In a new panel, enter this code. We are using the static computational graph version of TensorFlow, and so all computation must be predefined in terms of placeholders, which we can fill in with actual data later.

``losses = []``
``accuracies = []``

``session = tf.Session()``
``session.run(tf.global_variables_initializer())``
``for i in range(10):``
``    pred, loss, grad = session.run(``
``        data_out,``
``        feed_dict={x_holder: measurements, y_holder: labels})``
``    acc = sum([1.0 if pred[i] == labels[i] else 0.0 for i in range(B)]) / B``
``    print(``
``        "Accuracy: %.2f %%" % acc,``
``        "Loss: %.2f" % loss)``
``    ``
``    losses += [loss]``
``    accuracies += [acc]``

Here, we have entered a training session, where the computational graph is executed. In each of the 10 training steps, we compute the prediction of the network for each example, and backpropagate the derivative of the loss to tune the weights and biases. If all goes well, you should see something like the following printed to your notebook.
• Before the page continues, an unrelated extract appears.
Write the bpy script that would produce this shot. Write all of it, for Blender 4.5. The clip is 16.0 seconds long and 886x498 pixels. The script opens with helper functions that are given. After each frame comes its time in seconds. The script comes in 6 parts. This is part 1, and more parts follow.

``Accuracy: 0.15 % Loss: 11533.53``
``Accuracy: 0.58 % Loss: 5829.85``
``Accuracy: 1.00 % Loss: 1.39``
``Accuracy: 1.00 % Loss: 9.62``
``Accuracy: 0.98 % Loss: 232.09``
``Accuracy: 0.99 % Loss: 83.18``
``Accuracy: 1.00 % Loss: 7.97``
``Accuracy: 1.00 % Loss: 0.17``
``Accuracy: 1.00 % Loss: 0.33``
``Accuracy: 1.00 % Loss: 1.60``

Nice!! We were able to get really high accuracy out of such a simple model, and very high dimensional data. Try plotting the accuracies and losses we collected during training, like what I provide below.  ## Parting Thoughts.

In this post, we have built a small Neural Network that classifies high dimensional data. This sort of implementation can be adapted for recognizing handwritten digits, and naming objects. I challenge you to explore these next! The code for my implementation of this classifier is on this GitHub repository. Happy coding!